Tseng was quite happy, save for making bogey at the ninth that was their final hole, with her five under 68 yet she trailed the kid by five shots.

“It was fun to watch her (Ko) play golf today. I mean she still looks 15. I don’t know how she hit the ball so well. I don’t know. I wasn’t even that close to her when I was 15. I really enjoyed playing with her today, too. She pushed me up a little bit,” Tseng said.

They chatted along the way, about where she wants to go to college in the US – for Ko remains adamant that she will rather than turn professional in the near future – and what Ko thinks playing as an amateur in a professional tournament.

“Is it very different?” Tseng asked.

“Mmm … pretty similar,” Ko replied.

“That’s a lot different from me (when she was an amateur),” Tseng said.

“She is only 15 but she looks like a pro, so I mean I treat her like a pro, but I treat her like a child, too.
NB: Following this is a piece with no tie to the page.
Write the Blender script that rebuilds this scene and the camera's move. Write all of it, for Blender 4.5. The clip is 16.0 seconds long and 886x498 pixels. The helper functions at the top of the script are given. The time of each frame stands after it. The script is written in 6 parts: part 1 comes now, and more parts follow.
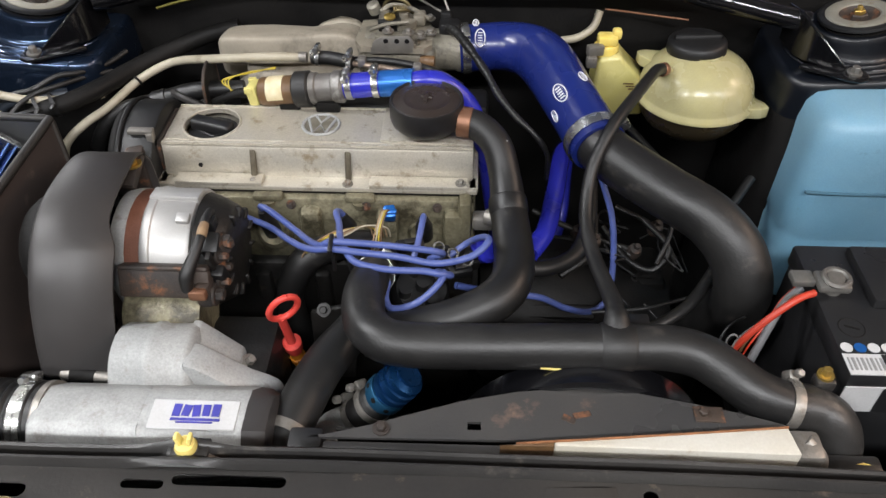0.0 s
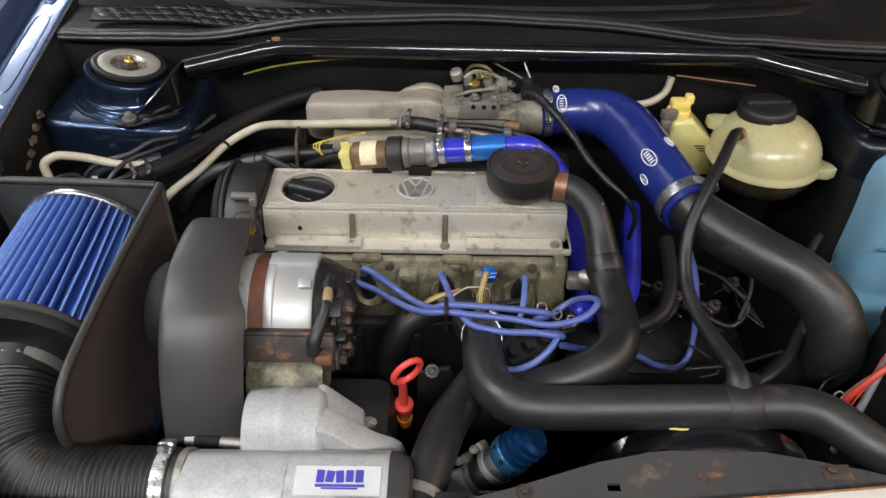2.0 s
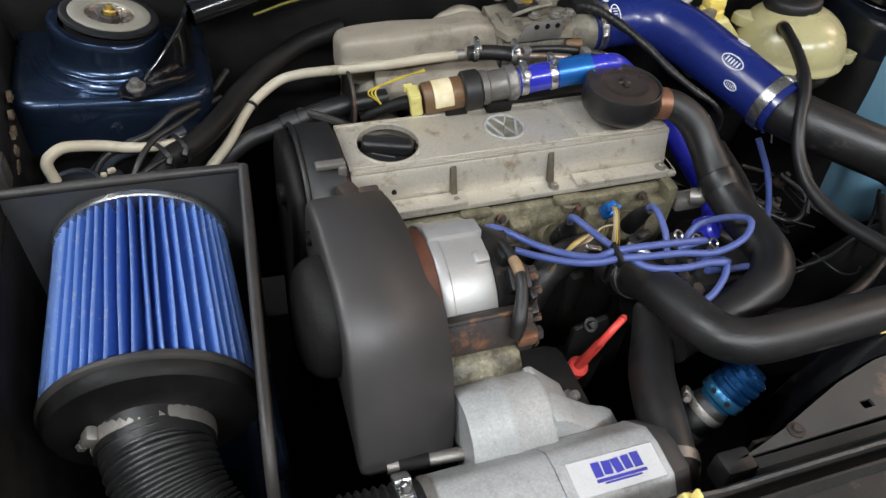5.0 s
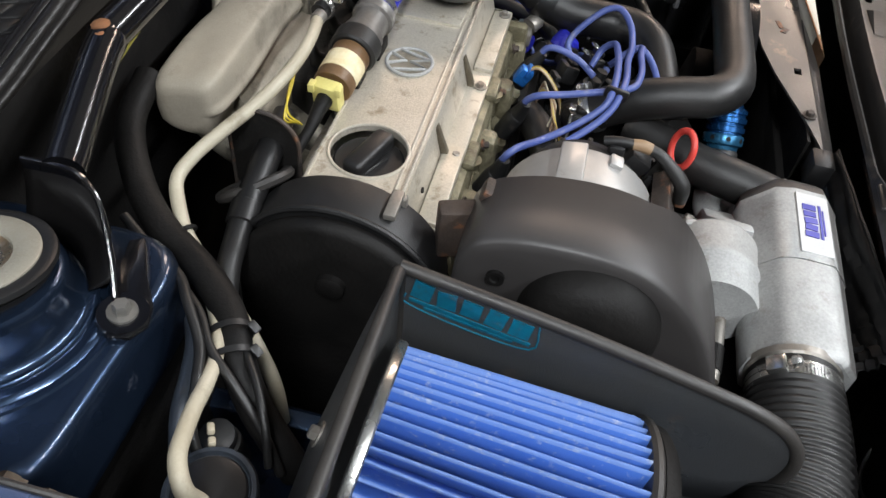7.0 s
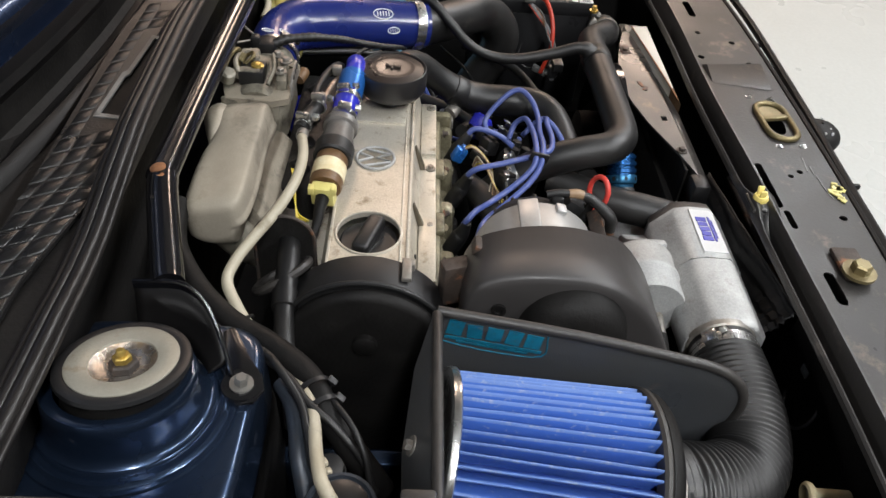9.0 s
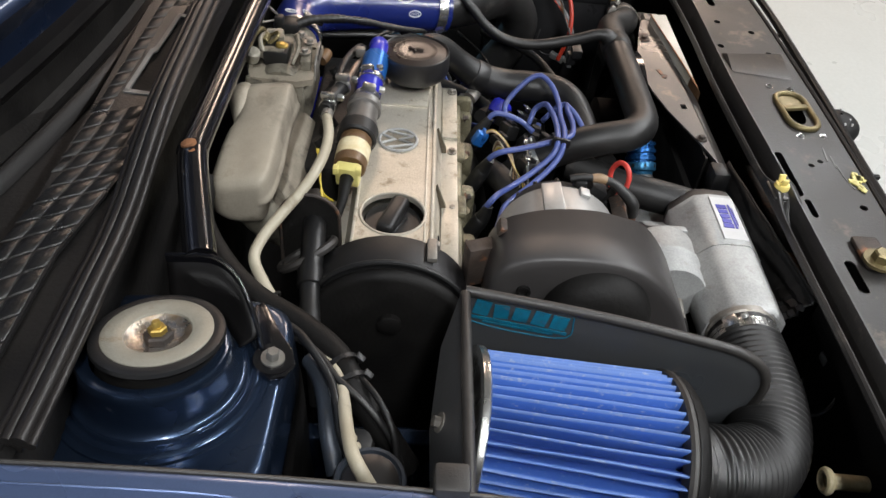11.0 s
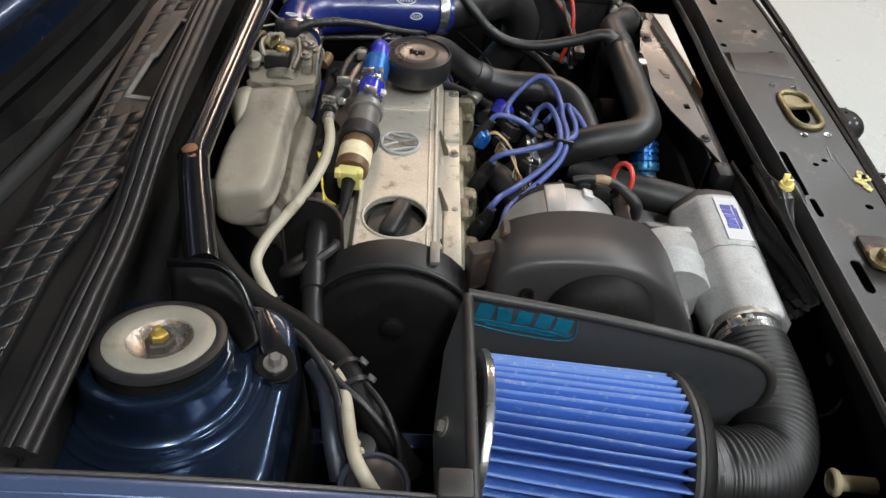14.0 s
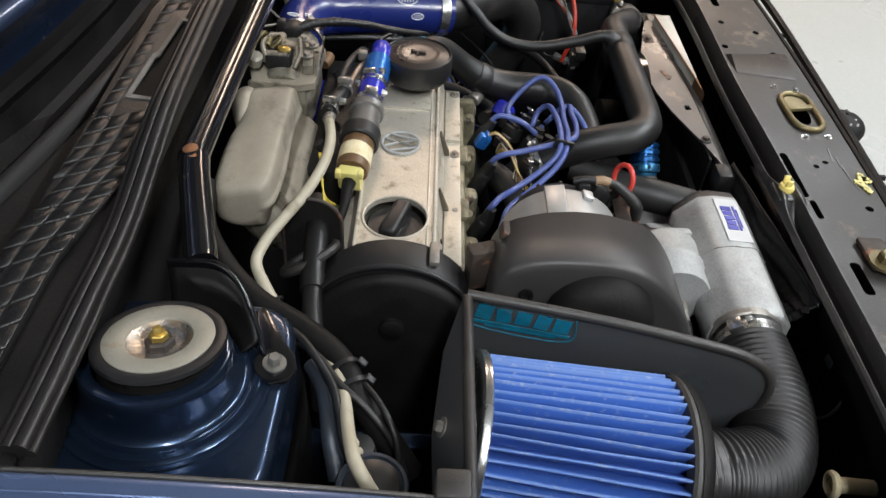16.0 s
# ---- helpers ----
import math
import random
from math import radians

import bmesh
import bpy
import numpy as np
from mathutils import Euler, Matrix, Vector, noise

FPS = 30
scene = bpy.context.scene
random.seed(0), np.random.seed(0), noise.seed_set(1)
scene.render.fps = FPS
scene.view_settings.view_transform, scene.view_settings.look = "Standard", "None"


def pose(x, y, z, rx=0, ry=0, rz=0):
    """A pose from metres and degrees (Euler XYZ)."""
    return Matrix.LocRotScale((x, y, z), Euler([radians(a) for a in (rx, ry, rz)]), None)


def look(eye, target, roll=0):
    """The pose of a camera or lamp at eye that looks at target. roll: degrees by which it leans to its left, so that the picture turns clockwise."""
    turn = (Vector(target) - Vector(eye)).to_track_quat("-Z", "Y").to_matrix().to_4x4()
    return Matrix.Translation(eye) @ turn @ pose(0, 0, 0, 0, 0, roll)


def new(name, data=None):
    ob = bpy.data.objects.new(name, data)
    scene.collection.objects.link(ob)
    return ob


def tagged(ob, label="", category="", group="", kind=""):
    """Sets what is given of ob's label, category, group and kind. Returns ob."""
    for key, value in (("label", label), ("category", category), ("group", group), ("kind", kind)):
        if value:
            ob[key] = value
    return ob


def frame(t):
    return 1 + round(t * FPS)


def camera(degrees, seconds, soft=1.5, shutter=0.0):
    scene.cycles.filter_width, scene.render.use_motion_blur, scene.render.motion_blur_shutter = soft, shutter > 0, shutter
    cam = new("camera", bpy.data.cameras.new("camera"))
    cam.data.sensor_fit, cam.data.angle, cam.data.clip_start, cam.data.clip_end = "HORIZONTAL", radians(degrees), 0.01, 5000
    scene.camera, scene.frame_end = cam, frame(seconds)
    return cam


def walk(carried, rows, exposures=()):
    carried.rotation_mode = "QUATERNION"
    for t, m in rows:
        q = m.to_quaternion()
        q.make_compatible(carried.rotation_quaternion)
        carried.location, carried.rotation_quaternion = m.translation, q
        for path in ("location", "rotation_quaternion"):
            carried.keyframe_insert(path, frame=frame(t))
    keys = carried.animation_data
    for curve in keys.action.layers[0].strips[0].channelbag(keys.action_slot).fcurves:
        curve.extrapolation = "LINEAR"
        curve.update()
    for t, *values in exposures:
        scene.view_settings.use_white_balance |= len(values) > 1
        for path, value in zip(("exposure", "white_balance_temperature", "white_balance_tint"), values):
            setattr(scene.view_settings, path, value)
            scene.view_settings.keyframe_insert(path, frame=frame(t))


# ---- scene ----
cam = camera(60.0, 16.0)

PATH = [
    (0, (0.179, -0.744, 1.368), (0.122, 0.724, 0.011), -0.1),
    (0.5, (0.093, -0.741, 1.386), (0.083, 0.767, 0.072), -0.4),
    (1, (0.06, -0.745, 1.402), (0.047, 0.773, 0.1), -0.5),
    (1.5, (0.043, -0.744, 1.403), (0.036, 0.782, 0.11), -0.0),
    (2, (0.033, -0.751, 1.4), (0.037, 0.791, 0.126), 1.0),
    (2.5, (0.021, -0.752, 1.399), (0.052, 0.784, 0.118), 1.8),
    (3, (0.002, -0.754, 1.389), (0.039, 0.756, 0.077), 1.8),
    (3.5, (0.001, -0.744, 1.371), (0.025, 0.759, 0.051), 1.6),
    (4, (-0.045, -0.7, 1.352), (0.063, 0.766, -0.004), 5.9),
    (4.5, (-0.21, -0.67, 1.353), (0.116, 0.701, -0.066), 2.5),
    (4.7, (-0.269, -0.637, 1.372), (0.199, 0.675, -0.063), 5.7),
    (5, (-0.327, -0.591, 1.336), (0.231, 0.728, -0.06), 6.6),
    (5.2, (-0.362, -0.541, 1.31), (0.205, 0.72, -0.136), 6.8),
    (7.3, (-0.641, -0.071, 1.276), (0.649, -0.046, -0.252), 7.4),
    (7.4, (-0.651, -0.062, 1.287), (0.619, -0.072, -0.258), 7.4),
    (7.5, (-0.665, -0.041, 1.284), (0.64, -0.112, -0.229), 8.4),
    (8, (-0.703, -0.015, 1.315), (0.661, -0.145, -0.141), 7.0),
    (8.5, (-0.737, -0.01, 1.358), (0.729, -0.123, 0.002), 6.3),
    (9, (-0.751, 0.003, 1.37), (0.741, -0.091, 0.041), 5.0),
    (9.2, (-0.754, 0.012, 1.366), (0.733, -0.084, 0.032), 5.3),
    (9.5, (-0.762, 0.021, 1.361), (0.718, -0.075, 0.02), 5.5),
    (9.7, (-0.765, 0.029, 1.362), (0.713, -0.06, 0.017), 5.9),
    (11.8, (-0.758, 0.026, 1.364), (0.717, -0.069, 0.017), 6.0),
    (12, (-0.759, 0.027, 1.364), (0.721, -0.058, 0.021), 5.8),
    (12.5, (-0.759, 0.025, 1.364), (0.726, -0.064, 0.027), 5.8),
    (13, (-0.76, 0.024, 1.364), (0.723, -0.055, 0.024), 5.4),
    (13.5, (-0.759, 0.024, 1.364), (0.719, -0.059, 0.02), 5.4),
    (14, (-0.757, 0.025, 1.363), (0.721, -0.057, 0.018), 5.2),
    (14.5, (-0.758, 0.02, 1.366), (0.721, -0.06, 0.023), 5.1),
    (15, (-0.759, 0.018, 1.366), (0.723, -0.059, 0.025), 4.8),
    (15.5, (-0.758, 0.019, 1.366), (0.72, -0.062, 0.02), 5.0),
    (16, (-0.757, 0.023, 1.365), (0.72, -0.054, 0.018), 5.3),
]
walk(cam, [(t, look(eye, target, roll)) for t, eye, target, roll in PATH], [(0, 0.14, 6700, 13), (2, 0.04, 6700, 13), (4.5, 0.05, 6550, 12), (5.2, -0.04, 6500, 11), (7.5, 0.22, 6550, 11), (8.5, 0.20, 6700, 12), (9.2, 0.03, 6700, 12), (12, 0.0, 6650, 11), (16, -0.02, 6550, 10)])


# ---- world and lamps ----
world = bpy.data.worlds.new("showroom_air")
scene.world = world
world.use_nodes = True
world.node_tree.nodes["Background"].inputs[0].default_value = (0.9, 0.95, 1.0, 1)
world.node_tree.nodes["Background"].inputs[1].default_value = 0.012
scene.view_settings.exposure = 0.0


def area_lamp(x, y, z, sx, sy, power, colour, tx=None):
    data = bpy.data.lights.new("ceiling_lamp_light", "AREA")
    data.shape, data.size, data.size_y, data.energy, data.color = "RECTANGLE", sx, sy, power, colour
    ob = new("ceiling_lamp_light", data)
    ob.matrix_world = look((x, y, z), tx or (x, y + 0.001, 0))
    return ob


# cool lamps over the front and one side, warm ones over the other side
COOL, WARM = (0.93, 0.97, 1.0), (1.0, 0.76, 0.60)
LAMPS = [(-1.7, -2.4, 3.1, COOL, 92), (0.5, -2.4, 3.1, COOL, 100), (2.6, -2.2, 3.1, COOL, 62), (-2.0, -0.3, 3.1, COOL, 74), (4.2, -1.6, 3.0, WARM, 64), (3.8, 0.2, 3.0, WARM, 54), (-3.1, 4.0, 3.1, COOL, 120), (-5.6, 3.6, 3.1, COOL, 170)]
for lx, ly, lz, col, power in LAMPS:
    area_lamp(lx, ly, lz, 1.5, 0.25 if col == COOL else 0.6, power, col)


# ---- mesh helpers ----
def thing(name, loc, label, category, group="", kind=""):
    ob = new(name)
    ob.empty_display_size = 0.02
    ob.location = loc
    return tagged(ob, label, category, group, kind)


def part(name, bm, material, parent=None, label="", angle=38, normals=True):
    me = bpy.data.meshes.new(name)
    if normals:
        bmesh.ops.recalc_face_normals(bm, faces=bm.faces)
    bm.to_mesh(me)
    bm.free()
    for m in (material if isinstance(material, (list, tuple)) else [material]):
        me.materials.append(m)
    me.polygons.foreach_set("use_smooth", [True] * len(me.polygons))
    me.set_sharp_from_angle(angle=radians(angle))
    ob = new(name, me)
    if parent is not None:
        ob.parent = parent
        if parent.type == "EMPTY":
            ob.matrix_parent_inverse = Matrix.Translation(-parent.location)
    if label:
        ob["label"] = label
    return ob


def solo(name, bm, material, label, category, group="", kind="", angle=38):
    return tagged(part(name, bm, material, angle=angle), label, category, group, kind)


def axis_m(origin, way):
    """The matrix that lays z along a way from an origin."""
    q = Vector(way).to_track_quat("Z", "Y")
    return Matrix.Translation(origin) @ q.to_matrix().to_4x4()


def smooth_line(pts, n=8):
    p = [Vector(a) for a in pts]
    if len(p) < 3:
        return p
    p = [2 * p[0] - p[1]] + p + [2 * p[-1] - p[-2]]
    out = []
    for i in range(1, len(p) - 2):
        a, b, c, d = p[i - 1:i + 3]
        for k in range(n):
            t = k / n
            out.append(0.5 * (2 * b + (c - a) * t + (2 * a - 5 * b + 4 * c - d) * t * t + (3 * b - a - 3 * c + d) * t ** 3))
    out.append(p[-2])
    return out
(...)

I feel I’m getting old,” said Tseng who turned 24 last month.

Ko’s 10 under tally was the lowest round ever recorded in the Women’s Australian Open, beating Karrie Webb’s nine-under 64 at Melbourne’s Yarra Yarra course along the way to victory in 2000. But, Ko’s 63 will not go in the record books as preferred lies were in play because several parts of the course were still we still wet after heavy watering to protect the course from recent extreme heat.

The young lady won’t fuss too much about that. She has already set some impressive records, and her career isn’t even out of the nappy stage.